*Exercise goal*. Every line that holds "part" should be shown.
[Start of Data extract]
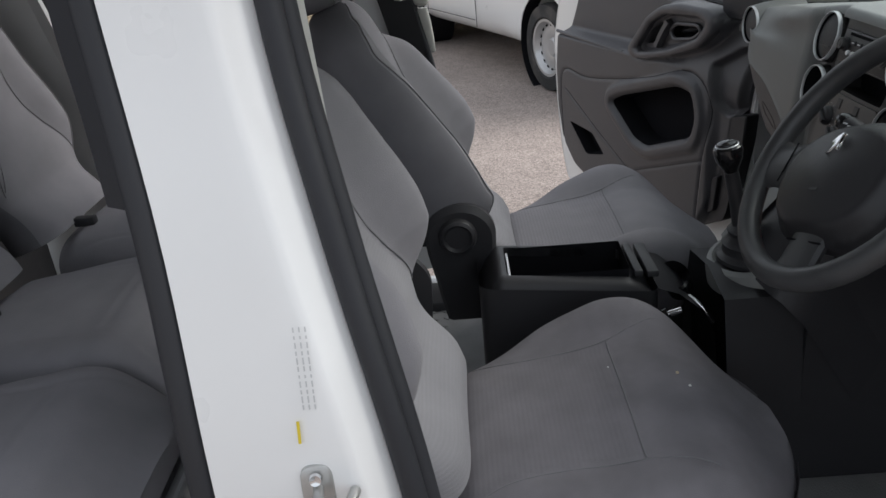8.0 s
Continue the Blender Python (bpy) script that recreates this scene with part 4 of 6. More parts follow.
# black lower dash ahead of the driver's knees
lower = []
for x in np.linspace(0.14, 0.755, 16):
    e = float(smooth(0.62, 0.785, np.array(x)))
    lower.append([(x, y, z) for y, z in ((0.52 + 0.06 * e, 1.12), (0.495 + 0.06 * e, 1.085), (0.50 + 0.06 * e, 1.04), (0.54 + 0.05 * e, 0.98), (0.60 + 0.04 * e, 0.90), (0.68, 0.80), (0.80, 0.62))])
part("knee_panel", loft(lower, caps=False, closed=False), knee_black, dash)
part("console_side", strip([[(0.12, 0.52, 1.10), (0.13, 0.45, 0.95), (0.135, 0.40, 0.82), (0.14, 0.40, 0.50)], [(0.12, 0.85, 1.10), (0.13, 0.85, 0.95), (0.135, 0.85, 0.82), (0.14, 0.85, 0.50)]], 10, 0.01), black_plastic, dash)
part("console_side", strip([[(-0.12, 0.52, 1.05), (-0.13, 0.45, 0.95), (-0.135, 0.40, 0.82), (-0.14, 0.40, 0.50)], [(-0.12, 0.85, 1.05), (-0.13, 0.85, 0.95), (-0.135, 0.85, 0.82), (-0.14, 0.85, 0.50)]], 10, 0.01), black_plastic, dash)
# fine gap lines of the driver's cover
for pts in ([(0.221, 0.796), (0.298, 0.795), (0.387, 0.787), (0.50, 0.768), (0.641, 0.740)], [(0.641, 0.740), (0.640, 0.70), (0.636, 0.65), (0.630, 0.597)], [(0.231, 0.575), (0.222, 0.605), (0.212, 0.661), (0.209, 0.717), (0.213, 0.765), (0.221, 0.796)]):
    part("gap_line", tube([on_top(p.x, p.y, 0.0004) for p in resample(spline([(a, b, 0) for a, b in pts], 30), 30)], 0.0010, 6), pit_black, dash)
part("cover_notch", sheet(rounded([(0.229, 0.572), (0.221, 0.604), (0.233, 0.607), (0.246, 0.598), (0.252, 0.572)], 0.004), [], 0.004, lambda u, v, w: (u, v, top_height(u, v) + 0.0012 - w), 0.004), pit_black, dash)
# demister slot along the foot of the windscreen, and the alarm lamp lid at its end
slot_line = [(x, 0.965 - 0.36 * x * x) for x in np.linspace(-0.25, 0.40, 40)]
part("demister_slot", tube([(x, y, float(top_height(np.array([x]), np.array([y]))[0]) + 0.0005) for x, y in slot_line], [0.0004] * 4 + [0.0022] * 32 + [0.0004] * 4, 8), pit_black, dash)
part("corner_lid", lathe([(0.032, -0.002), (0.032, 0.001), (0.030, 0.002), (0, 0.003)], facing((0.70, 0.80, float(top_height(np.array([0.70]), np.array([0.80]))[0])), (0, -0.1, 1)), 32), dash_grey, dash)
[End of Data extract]
*Answer for the task*.
Continue the Blender Python (bpy) script that recreates this scene with part 4 of 6. More parts follow.
part("knee_panel", loft(lower, caps=False, closed=False), knee_black, dash)
part("console_side", strip([[(0.12, 0.52, 1.10), (0.13, 0.45, 0.95), (0.135, 0.40, 0.82), (0.14, 0.40, 0.50)], [(0.12, 0.85, 1.10), (0.13, 0.85, 0.95), (0.135, 0.85, 0.82), (0.14, 0.85, 0.50)]], 10, 0.01), black_plastic, dash)
part("console_side", strip([[(-0.12, 0.52, 1.05), (-0.13, 0.45, 0.95), (-0.135, 0.40, 0.82), (-0.14, 0.40, 0.50)], [(-0.12, 0.85, 1.05), (-0.13, 0.85, 0.95), (-0.135, 0.85, 0.82), (-0.14, 0.85, 0.50)]], 10, 0.01), black_plastic, dash)
    part("gap_line", tube([on_top(p.x, p.y, 0.0004) for p in resample(spline([(a, b, 0) for a, b in pts], 30), 30)], 0.0010, 6), pit_black, dash)
part("cover_notch", sheet(rounded([(0.229, 0.572), (0.221, 0.604), (0.233, 0.607), (0.246, 0.598), (0.252, 0.572)], 0.004), [], 0.004, lambda u, v, w: (u, v, top_height(u, v) + 0.0012 - w), 0.004), pit_black, dash)
part("demister_slot", tube([(x, y, float(top_height(np.array([x]), np.array([y]))[0]) + 0.0005) for x, y in slot_line], [0.0004] * 4 + [0.0022] * 32 + [0.0004] * 4, 8), pit_black, dash)
part("corner_lid", lathe([(0.032, -0.002), (0.032, 0.001), (0.030, 0.002), (0, 0.003)], facing((0.70, 0.80, float(top_height(np.array([0.70]), np.array([0.80]))[0])), (0, -0.1, 1)), 32), dash_grey, dash)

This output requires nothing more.